>> START

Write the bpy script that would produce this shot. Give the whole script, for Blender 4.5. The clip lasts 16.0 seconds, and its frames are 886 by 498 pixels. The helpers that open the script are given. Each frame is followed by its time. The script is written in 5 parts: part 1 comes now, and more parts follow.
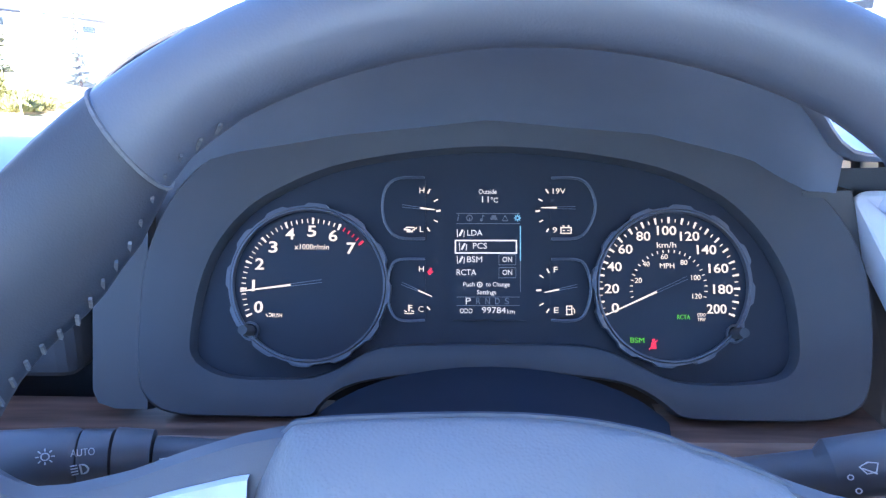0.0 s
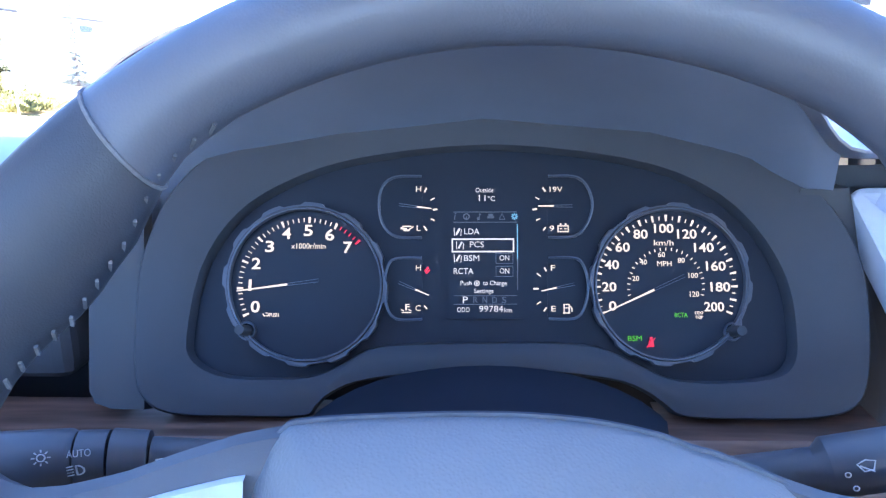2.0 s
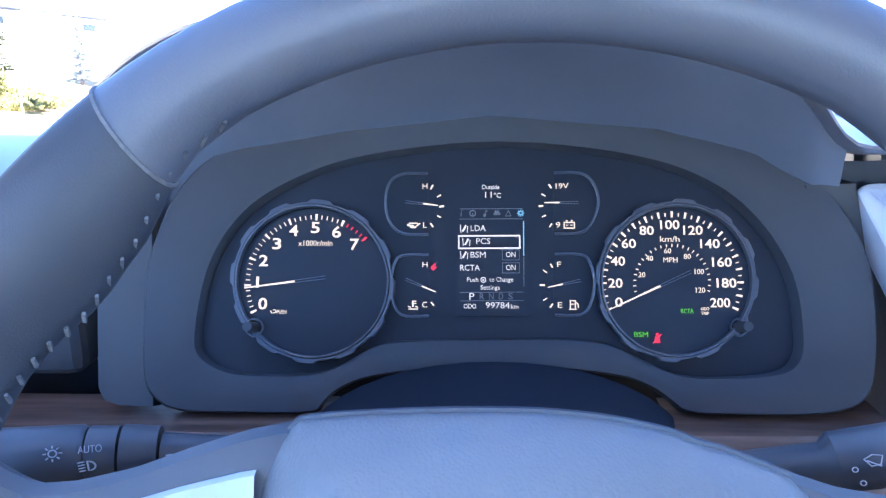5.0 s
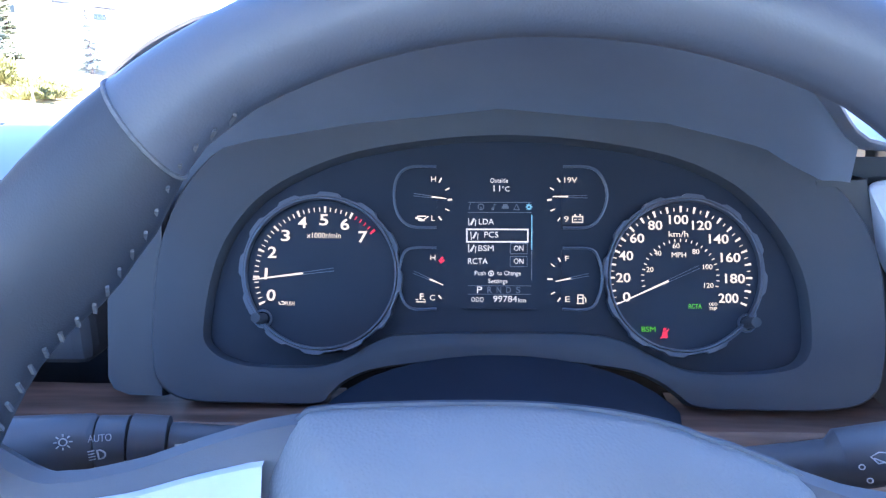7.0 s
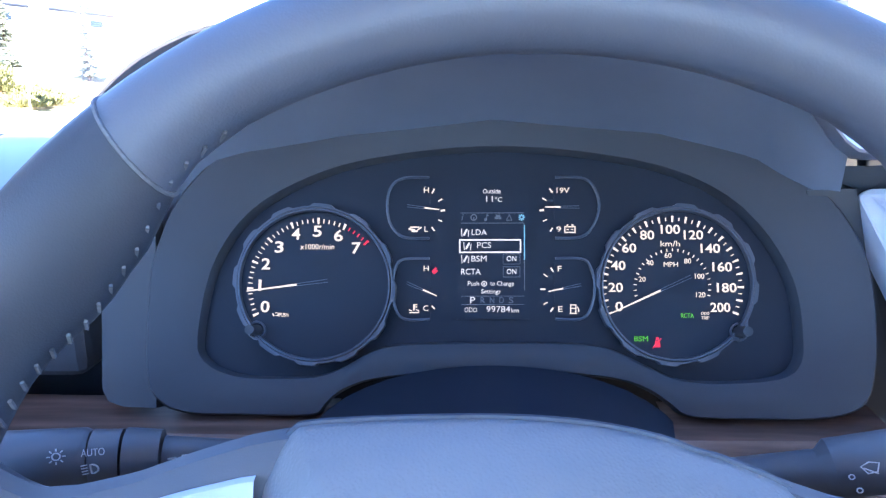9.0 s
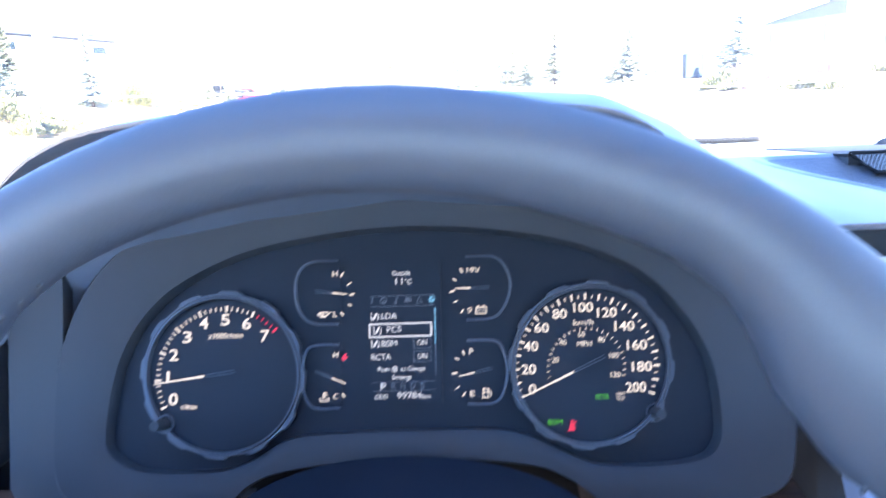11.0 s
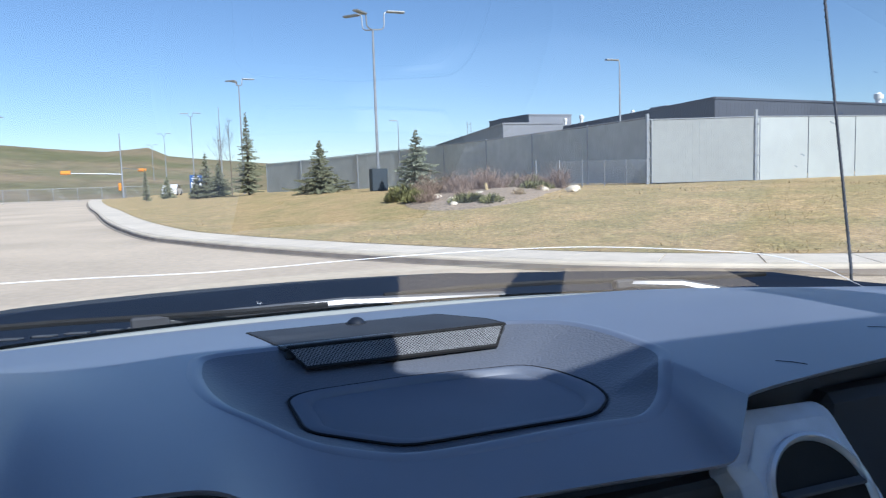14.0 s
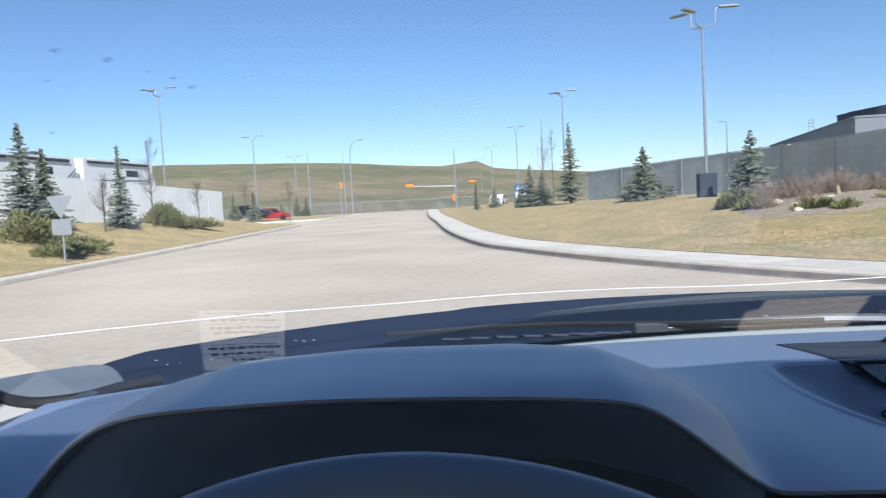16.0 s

>> END

All the lines above are to be given again exactly as they read, with the pictures removed.

Write the bpy script that would produce this shot. Give the whole script, for Blender 4.5. The clip lasts 16.0 seconds, and its frames are 886 by 498 pixels. The helpers that open the script are given. Each frame is followed by its time. The script is written in 5 parts: part 1 comes now, and more parts follow.
0.0 s
2.0 s
5.0 s
7.0 s
9.0 s
11.0 s
14.0 s
16.0 s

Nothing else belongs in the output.